Shale oil's impact will have "huge implications" for global energy markets for many years, Fatih Birol, executive director at the International Energy Agency, told CNBC on Tuesday.
Oil prices have been trading sharply lower amid growing concerns that an economic slowdown in China could temper demand. And even as some producers cut their output, prices have been put under further pressure by a growing supply from the United States.
"(If) anybody thinks we have seen the full impact of the shale revolution in the United States, then he or she is making a big mistake," Birol told CNBC's Steve Sedgwick at the World Economic Forum in Davos, Switzerland.
"We will see huge implications of shale, both for oil and gas, for many years to come."
OPEC and its production allies have officially implemented a fresh round of supply cuts, which will see 1.2 million barrels per day removed from the market from the start of January.

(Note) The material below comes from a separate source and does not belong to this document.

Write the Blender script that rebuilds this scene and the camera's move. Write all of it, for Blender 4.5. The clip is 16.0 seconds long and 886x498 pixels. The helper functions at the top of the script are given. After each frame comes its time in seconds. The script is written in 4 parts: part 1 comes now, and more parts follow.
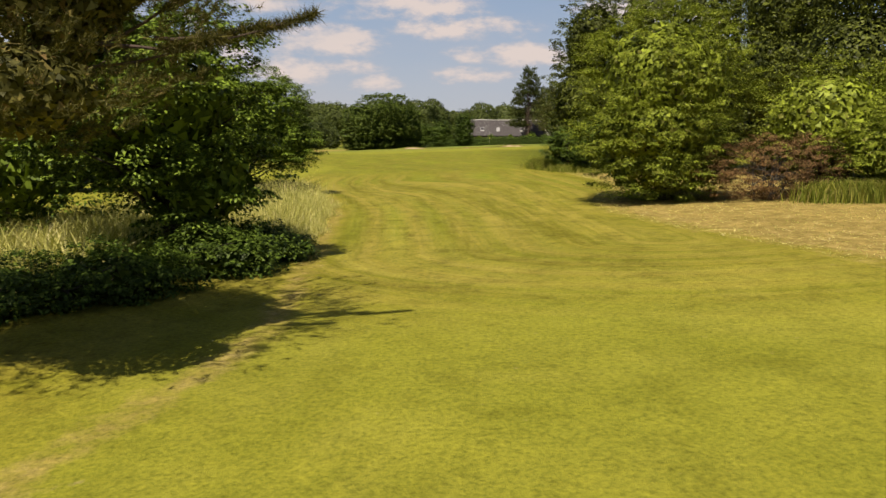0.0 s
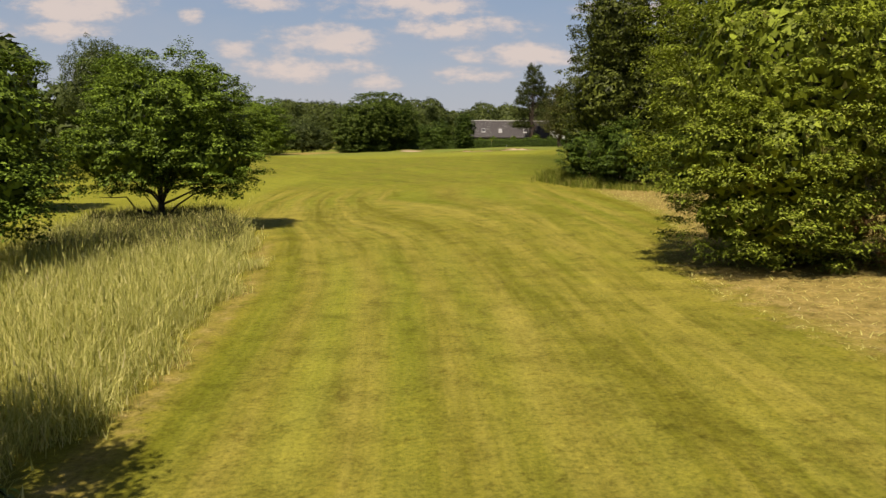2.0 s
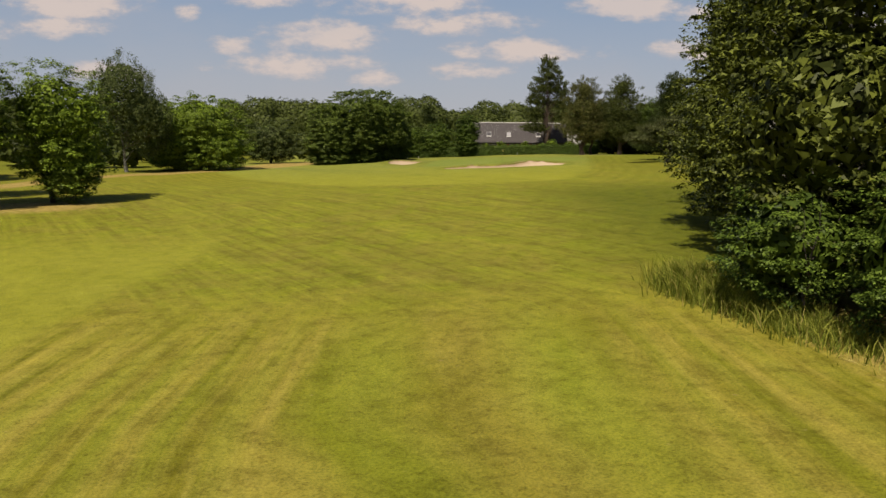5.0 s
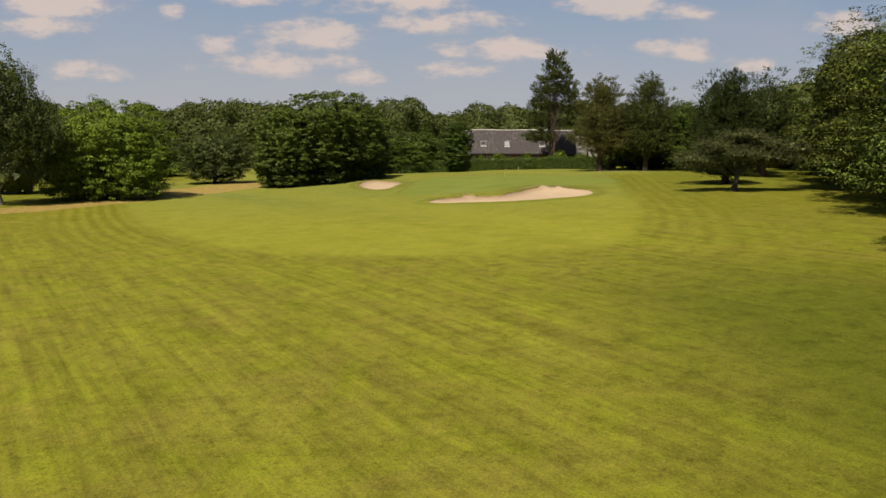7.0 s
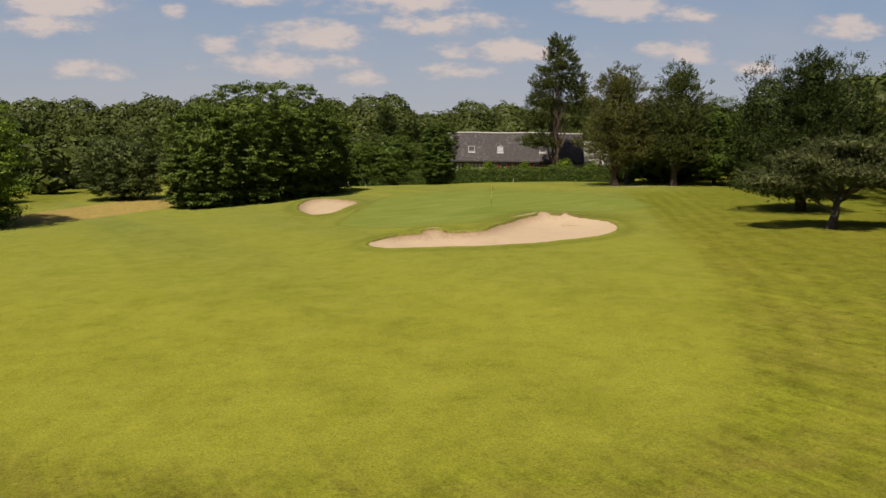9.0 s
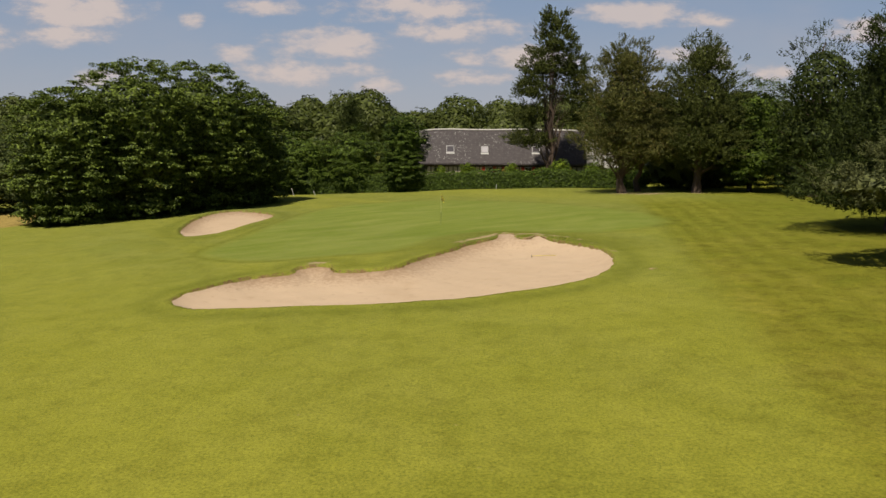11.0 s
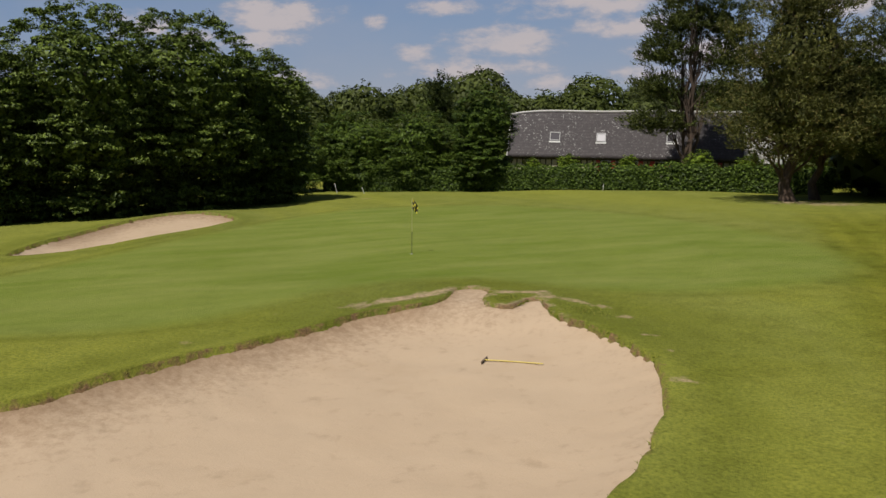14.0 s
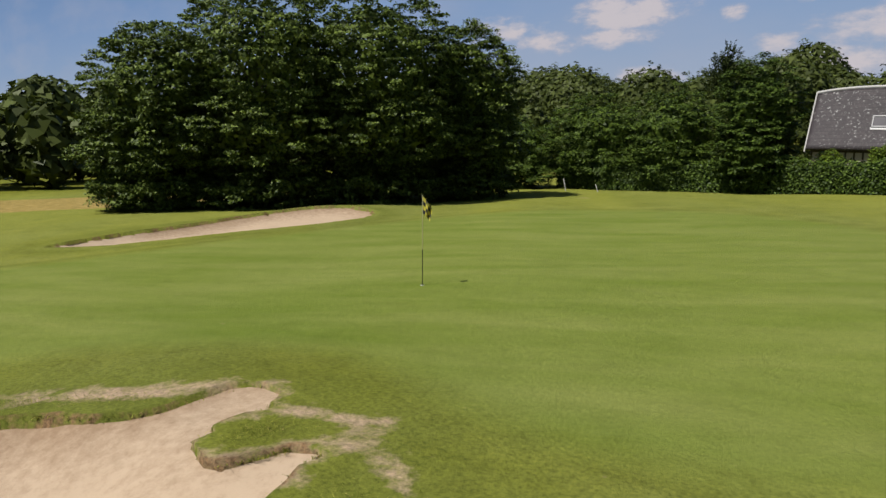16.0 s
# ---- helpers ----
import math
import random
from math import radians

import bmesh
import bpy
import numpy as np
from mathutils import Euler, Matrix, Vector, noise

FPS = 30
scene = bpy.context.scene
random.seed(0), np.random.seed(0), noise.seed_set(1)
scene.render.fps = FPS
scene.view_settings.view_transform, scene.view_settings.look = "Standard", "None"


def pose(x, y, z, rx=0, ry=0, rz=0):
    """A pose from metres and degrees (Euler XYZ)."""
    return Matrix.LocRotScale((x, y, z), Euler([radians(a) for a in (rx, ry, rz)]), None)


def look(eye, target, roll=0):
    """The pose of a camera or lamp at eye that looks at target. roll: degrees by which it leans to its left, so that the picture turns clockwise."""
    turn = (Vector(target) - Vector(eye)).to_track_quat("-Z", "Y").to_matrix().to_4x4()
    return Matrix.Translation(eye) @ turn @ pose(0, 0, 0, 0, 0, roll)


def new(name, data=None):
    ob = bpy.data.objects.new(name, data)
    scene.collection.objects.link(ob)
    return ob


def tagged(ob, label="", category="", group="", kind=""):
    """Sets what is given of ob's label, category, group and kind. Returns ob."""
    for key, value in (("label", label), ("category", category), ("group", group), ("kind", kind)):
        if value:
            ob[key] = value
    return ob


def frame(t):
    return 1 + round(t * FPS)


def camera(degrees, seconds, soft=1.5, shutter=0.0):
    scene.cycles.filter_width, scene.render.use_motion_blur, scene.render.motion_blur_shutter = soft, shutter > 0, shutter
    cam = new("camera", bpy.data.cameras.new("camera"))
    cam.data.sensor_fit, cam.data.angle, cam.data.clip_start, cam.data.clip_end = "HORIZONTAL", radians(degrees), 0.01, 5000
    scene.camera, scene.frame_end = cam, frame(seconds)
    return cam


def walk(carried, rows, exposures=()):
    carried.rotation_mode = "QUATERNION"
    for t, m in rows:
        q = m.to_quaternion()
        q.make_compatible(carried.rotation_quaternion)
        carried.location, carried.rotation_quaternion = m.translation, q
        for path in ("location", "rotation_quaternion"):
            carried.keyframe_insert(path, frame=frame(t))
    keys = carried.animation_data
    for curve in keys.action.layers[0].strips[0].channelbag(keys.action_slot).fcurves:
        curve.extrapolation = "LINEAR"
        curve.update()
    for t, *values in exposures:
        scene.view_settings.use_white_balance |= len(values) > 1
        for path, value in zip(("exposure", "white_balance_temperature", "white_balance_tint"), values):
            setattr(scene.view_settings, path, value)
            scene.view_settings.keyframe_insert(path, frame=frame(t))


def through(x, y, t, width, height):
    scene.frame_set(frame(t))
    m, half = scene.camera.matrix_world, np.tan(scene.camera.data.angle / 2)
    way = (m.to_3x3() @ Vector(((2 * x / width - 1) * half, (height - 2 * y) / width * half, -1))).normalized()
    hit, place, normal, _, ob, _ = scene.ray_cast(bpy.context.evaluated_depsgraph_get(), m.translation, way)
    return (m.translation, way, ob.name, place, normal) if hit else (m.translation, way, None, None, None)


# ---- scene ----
cam = camera(62.0, 16.0)
PATH = [
    (0, (-0.56, -0.164, 2.985), (-0.561, 1.812, 2.681), 0.5),
    (0.5, (-0.57, 2.256, 3.101), (-0.57, 4.233, 2.798), 0.6),
    (1, (-0.465, 5.161, 3.209), (-0.466, 7.138, 2.906), 0.6),
    (1.5, (-0.432, 8.263, 3.287), (-0.43, 10.24, 2.983), 0.9),
    (2, (-0.191, 11.892, 3.488), (-0.192, 13.869, 3.183), 0.7),
    (2.5, (-0.005, 15.743, 3.643), (-0.007, 17.719, 3.336), 0.8),
    (3, (-0.022, 20.093, 3.784), (-0.027, 22.069, 3.476), 0.6),
    (3.5, (-0.155, 25.047, 4.096), (-0.164, 27.023, 3.785), 0.6),
    (4, (-0.471, 30.902, 4.47), (-0.477, 32.877, 4.158), 0.6),
    (6.5, (-0.445, 67.119, 7.396), (-0.416, 69.093, 7.076), 0.4),
    (7, (-0.256, 74.307, 7.714), (-0.217, 76.281, 7.396), 0.4),
    (7.5, (0.347, 81.384, 7.998), (0.392, 83.358, 7.68), 0.5),
    (8, (1.105, 88.297, 8.035), (1.152, 90.271, 7.719), 0.5),
    (8.5, (2.405, 95.012, 8.023), (2.445, 96.986, 7.707), 0.5),
    (9, (3.862, 101.283, 7.972), (3.9, 103.257, 7.657), 0.7),
    (11.5, (11.667, 126.907, 6.323), (11.63, 128.885, 6.027), 0.3),
    (12, (12.855, 130.877, 6.122), (12.768, 132.853, 5.825), 0.4),
    (12.5, (14.052, 134.99, 5.864), (13.907, 136.962, 5.565), 0.4),
    (13, (15.2, 138.932, 5.672), (14.989, 140.897, 5.369), 0.7),
    (13.5, (16.45, 142.786, 5.434), (16.153, 144.74, 5.128), 0.9),
    (14, (17.642, 146.652, 5.234), (17.192, 148.576, 4.925), 0.8),
    (14.5, (18.696, 150.426, 5.015), (18.07, 152.3, 4.702), 0.7),
    (15, (19.654, 154.035, 4.781), (18.845, 155.836, 4.466), 0.5),
    (15.5, (20.628, 157.395, 4.711), (19.616, 159.089, 4.385), 0.7),
    (16, (21.444, 160.74, 4.346), (20.197, 162.27, 4.023), 0.4),
]
walk(cam, [(t, look(e, g, r)) for t, e, g, r in PATH],
     [(0, 0.66, 6900, 10), (2, 0.56, 6900, 10), (4, 0.47, 6900, 10), (7, 0.43, 6950, 10), (9, 0.40, 6800, 10), (12.5, 0.26, 6650, 10), (14, 0.14, 6180, 10), (14.5, 0.13, 6020, 10), (15.5, 0.26, 5880, 10), (16, 0.36, 5980, 10)])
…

Birol said that despite those cuts, prices in 2019 should face renewed pressure with Permian Basin output in western Texas and southeastern New Mexico set to ramp up.
"A huge amount of pipeline capacity is coming in the Permian, 66 percent growth compared to previous years, so the U.S. oil industry's ability to react to the market is much faster and bolder now," he said.
Birol said unless there was a large geopolitical event, it would be very difficult to see prices nearing $90 per barrel — as the Brent crude benchmark did in October.
The Paris-based IEA said last week that the United States is on track to reaffirm its position as the world's biggest producer of crude by volume during 2019.
"While the other two giants voluntarily cut output, the U.S. — already the biggest liquids supplier — will reinforce its leadership as the world's number one crude producer," the IEA said in its monthly report Friday.